The Anatomy of the Scam

According to investigators, the principal suspect meticulously cultivated a romantic relationship with the victim over several years. This was not a fleeting online affair but a sustained deception intended to build profound trust. Once this trust was established, he convinced her to invest in what he described as a lucrative real estate project. The promised investments, however, never materialised.

Spain’s national gendarmerie force, the Guardia Civil, uncovered a wider conspiracy involving two accomplices. A 62-year-old woman, reportedly in a genuine romantic relationship with the main suspect, is believed to have helped manage a front company used to process stolen funds. Furthermore, a third individual, a 57-year-old man, allegedly acted as a ‘testaferro’ or straw man. He put his name to various transactions, thereby obscuring the main perpetrators’ identities and complicating the money trail, according to reports from El Caso. The three suspects, all Spanish nationals living in Barcelona, include two men aged 51 and 57, and the 62-year-old woman.
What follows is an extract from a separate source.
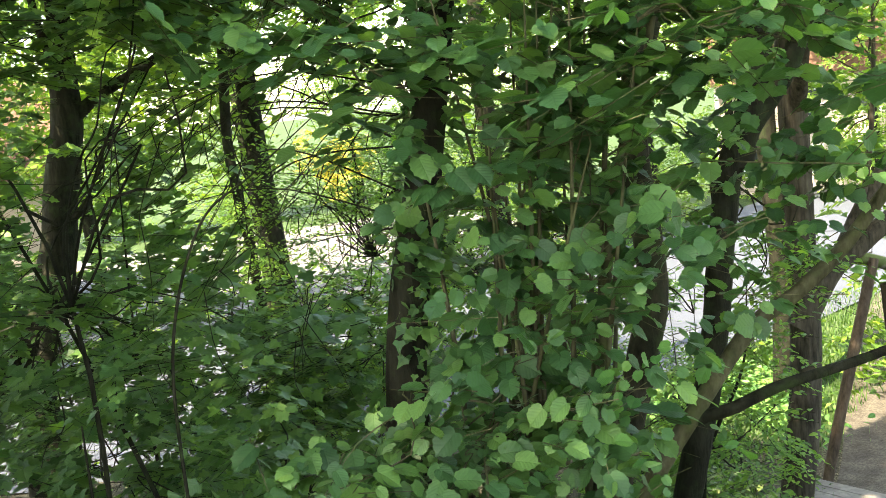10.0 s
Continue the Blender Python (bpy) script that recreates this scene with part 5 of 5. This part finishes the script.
# ---- the boardwalk and the timber rail ----
def box(length, width, height, bevel=0.006):
    bm = bmesh.new()
    bmesh.ops.create_cube(bm, size=1.0)
    for vert in bm.verts:
        vert.co = Vector((vert.co.x * length, vert.co.y * width, vert.co.z * height))
    bmesh.ops.bevel(bm, geom=bm.edges[:], offset=bevel, segments=1, affect='EDGES')
    me = bpy.data.meshes.new("board")
    bm.to_mesh(me)
    bm.free()
    return me


deck = empty("boardwalk", (6.04, 15.37, -3.47))
tagged(deck, "weathered grey timber boardwalk at the foot of the bank", "boardwalk")
deck.rotation_euler = (0, radians(-7.8), radians(-78.3))
me = box(2.4, 0.178, 0.045)
me.materials.append(PLANK)
for k in range(6):
    ob = new("plank", me)
    ob.parent = deck
    ob.location = (rng.normal(0, 0.012), -0.475 + k * 0.19, rng.normal(0, 0.003))
    ob.rotation_euler = (0, 0, rng.normal(0, 0.003))
me = box(0.09, 1.1, 0.2)
me.materials.append(TIMBER)
for x in (-1.0, 0, 1.0):
    ob = new("bearer", me)
    ob.parent = deck
    ob.location = (x, 0, -0.125)

rail = empty("timber_trestle", (7.3, 16.4, -4.0))
tagged(rail, "dark timber trestle of leaning posts with a mossy beam", "trestle")
for name, pts, r, mat in [("post", [(6.35, 16.45, -4.1), (6.65, 16.5, -3.06), (7.28, 16.5, -0.97), (7.38, 16.5, -0.65)], 0.075, TIMBER), ("post", [(7.78, 16.4, -4.1), (7.68, 16.4, -3.05), (7.54, 16.4, -1.81), (7.46, 16.4, -1.0)], 0.07, TIMBER),
                          ("beam", [(6.9, 16.6, -0.55), (7.3, 16.6, -0.66), (8.0, 16.6, -0.9), (8.8, 16.6, -1.1)], 0.09, MOSS_ROCK)]:
    bag = Bag()
    bag.add(*tube(pts, (r, r, r * 0.95, r * 0.9), 8, 5, 0.08))
    part(name, bag.mesh(name, mat, True), rail)


# ---- houses beyond the road ----
def house(place, size, turn, wall, label):
    w, d, h = size
    root = empty("house", place)
    root.rotation_euler = (0, 0, radians(turn))
    tagged(root, label, "house")

    def put(name, me, at, parent=root, rot=(0, 0, 0)):
        ob = new(name, me)
        ob.parent = parent
        ob.location, ob.rotation_euler = at, rot
        return ob

    me = box(w, d, h, 0.02)
    me.materials.append(wall)
    put("wall", me, (0, 0, h / 2))
    bm = bmesh.new()
    a, e, r = w / 2 + 0.4, d / 2 + 0.5, d * 0.42
    vs = [bm.verts.new(p) for p in [(-a, -e, -0.2), (a, -e, -0.2), (a, e, -0.2), (-a, e, -0.2), (-a, 0, r), (a, 0, r)]]
    for q in [(0, 1, 5, 4), (2, 3, 4, 5), (0, 4, 3), (1, 2, 5), (3, 2, 1, 0)]:
        bm.faces.new([vs[i] for i in q])
    me = bpy.data.meshes.new("roof")
    bm.to_mesh(me)
    bm.free()
    me.materials.append(ROOF_TILE)
    put("roof", me, (0, 0, h + 0.02))
    pane, frame_me = box(0.9, 0.04, 1.2), box(1.1, 0.1, 1.4)
    pane.materials.append(GLASS)
    frame_me.materials.append(PALE_WALL)
    for i in range(int(w // 2.6)):
        for j in range(int(h // 2.7)):
            win = put("window", frame_me, (-w / 2 + 1.5 + i * 2.6, -d / 2 - 0.03, 1.5 + j * 2.7))
            put("pane", pane, (0, -0.05, 0), win)
    return root


house((-13, 44, -4.5), (13, 8, 5.6), 8, PLASTER, "pink-rendered house with a red tiled roof across the road")
house((31, 47, -4.5), (12, 8, 5.6), -30, PLASTER, "pink-rendered house seen through the trees across the road")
This type of crime, blending emotional manipulation with financial deception, is a hallmark of a classic romance scam, often combined with other forms of fraud to maximise financial gain from the victim.

Laundering the Proceeds

Investigators from the Judicial Police Unit of Catalonia found that the flow of money through the suspects’ company was completely inconsistent with its declared business activities. The network allegedly used several interconnected shell companies to create an appearance of legitimacy and make it harder to trace the funds. This complex financial web is a common technique in money laundering, designed to obscure the criminal origins of cash.
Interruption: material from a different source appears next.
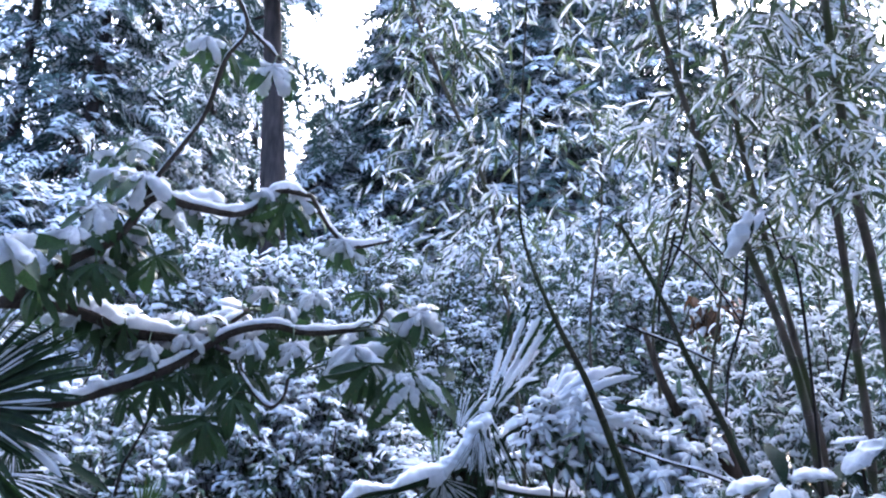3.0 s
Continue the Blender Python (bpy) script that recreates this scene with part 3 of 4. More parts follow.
# ---------------------------------------------------------------- fatsia: snowy branches and hanging palmate leaves
fatsia = thing("fatsia", (-2.1, 2.3, 0.0), "fatsia with crooked snow-topped branches and hanging lobed leaves", "shrub")
BRANCHES = [
    ([(-2.1, 2.3, -0.05), (-2.05, 2.3, 1.0), (-1.95, 2.35, 1.7), (-1.517, 2.565, 2.322)], (0.04, 0.03, 0.026), 0.0),
    ([(-2.05, 2.3, 1.0), (-1.9, 2.3, 1.5), (-1.622, 2.450, 1.785), (-1.481, 2.465, 1.862)], (0.03, 0.018), 0.0),
    ([(-1.517, 2.565, 2.322), (-1.408, 2.599, 2.327), (-1.293, 2.632, 2.325), (-1.191, 2.668, 2.296), (-1.095, 2.705, 2.257), (-0.945, 2.733, 2.252), (-0.822, 2.764, 2.261), (-0.672, 2.837, 2.388)], (0.024, 0.022, 0.02, 0.012), 0.06),
    ([(-1.481, 2.465, 1.862), (-1.361, 2.491, 1.938), (-1.248, 2.515, 1.968), (-1.145, 2.622, 2.024), (-1.006, 2.648, 2.078), (-0.881, 2.677, 2.152), (-0.772, 2.707, 2.239), (-0.676, 2.720, 2.289), (-0.554, 2.721, 2.308), (-0.431, 2.754, 2.292), (-0.283, 2.781, 2.313), (-0.185, 2.815, 2.341), (-0.142, 2.806, 2.397), (-0.153, 2.805, 2.463)], (0.022, 0.021, 0.019, 0.015, 0.011, 0.008), 0.034),
    ([(-0.761, 2.706, 2.217), (-0.688, 2.697, 2.180), (-0.653, 2.674, 2.110), (-0.598, 2.658, 2.039), (-0.539, 2.631, 1.996), (-0.496, 2.622, 2.036), (-0.485, 2.618, 2.097)], (0.011, 0.008, 0.006), 0.016),
    ([(-1.517, 2.565, 2.322), (-1.395, 2.436, 2.314), (-1.224, 2.406, 2.443), (-1.091, 2.414, 2.533), (-0.985, 2.408, 2.684), (-0.865, 2.446, 2.677), (-0.710, 2.479, 2.667), (-0.626, 2.504, 2.721), (-0.556, 2.480, 2.768), (-0.443, 2.516, 2.771)], (0.02, 0.016, 0.012, 0.009), 0.035),
    ([(-1.041, 2.412, 2.587), (-0.978, 2.389, 2.751), (-0.897, 2.388, 2.897), (-0.832, 2.391, 3.038), (-0.780, 2.336, 3.207), (-0.712, 2.336, 3.355), (-0.783, 2.301, 3.515)], (0.011, 0.009, 0.007), 0.02),
    ([(-0.712, 2.336, 3.355), (-0.625, 2.346, 3.275), (-0.581, 2.351, 3.235)], (0.008, 0.005), 0.03),
    ([(-0.443, 2.516, 2.771), (-0.363, 2.587, 2.665), (-0.274, 2.592, 2.603), (-0.122, 2.611, 2.645)], (0.008, 0.007, 0.005), 0.03),
]
for i, (pts, rad, lay) in enumerate(BRANCHES):
    line = smooth_line(pts, 14)
    b = part("branch", tube(line, rad, 10, 0.12), BARK, fatsia)
    if lay:
        part("branch_snow", snow_ridge(line, rad, lay, 1.0, 60 + i), SNOW, b)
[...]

As part of Operation Varkov, officers searched two properties in Barcelona. They seized two vehicles, various electronic devices, company documentation, and falsified contracts. In a significant move to disrupt the criminal enterprise, authorities have embargoed 33 bank accounts and six real estate properties linked to the suspects, moreover blocking several ongoing financial operations.

Ongoing Investigation

The case remains open as authorities work to determine the full financial extent of the fraud and identify any other potential victims. The complexity of the financial operations suggests a well-organised scheme, and police have not ruled out the involvement of more people. Such intricate fraud operations are not uncommon in the region, with recent police actions targeting everything from fake residency registration rings to elaborate rental car theft scams.

The three detainees face charges of aggravated fraud, misappropriation of funds, and money laundering. The Instruction Section number 30 of the Court of First Instance of Barcelona directs the operation.